A persistent limitation is the error floor phenomenon: at high SNR, ECCT may plateau at frame error rates above optimal ML decoding due to trapping sets not fully corrected by the neural decoder. Hybrid decoders that sandwich ECCT between fast hard-decision modules and employ hybrid loss functions reduce the error floor by 1–2 orders of magnitude and improve waterfall-region performance by $\sim$ 1 dB (Park et al., 13 Feb 2025).

Table: Representative BER/FER Comparison (–ln BER)

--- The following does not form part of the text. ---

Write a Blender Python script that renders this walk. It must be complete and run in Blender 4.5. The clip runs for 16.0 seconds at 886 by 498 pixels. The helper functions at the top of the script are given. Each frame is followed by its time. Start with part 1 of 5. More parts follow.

Decoder	Polar(64,32), 6 dB	BCH(63,45), 6 dB
ECCT, $N=6$ , $d=128$	12.32	11.62
SM ECCT (systematic)	>13	>14
CrossMPT	13.31	11.39
E2E DC–ECCT	8.13	9.09
BP (50 iters)	7.75	7.69

7. Theoretical Analysis, Fault Tolerance, and Generalization

Recent studies have provided the first generalization bounds for ECCTs by connecting multiplicative noise estimation errors to Rademacher complexity, showing that parity-check-based masking (sparsity) exponentially tightens the covering-number bound as depth increases—thereby improving sample efficiency and generalization guarantees compared to unmasked Transformers (Zhang et al., 11 Jan 2026). Bit-wise Rademacher complexity scales as $O(\sqrt{n}/\sqrt{m})$ (with $n$ blocklength, $m$ samples), with further gains for greater mask sparsity and shallower architectures.

Architectural research has explored ECCTs with embedded fault-tolerant attention, employing algorithm-based fault tolerance (ABFT) and selective neuron value restriction (SNVR) for error resilience during inference. End-to-end fused attention kernels with tensor checksums detect and correct soft errors at minimal computational penalty, achieving up to $7.56\times$ speedup and $>90\%$ coverage for common hardware error rates (Dai et al., 3 Apr 2025).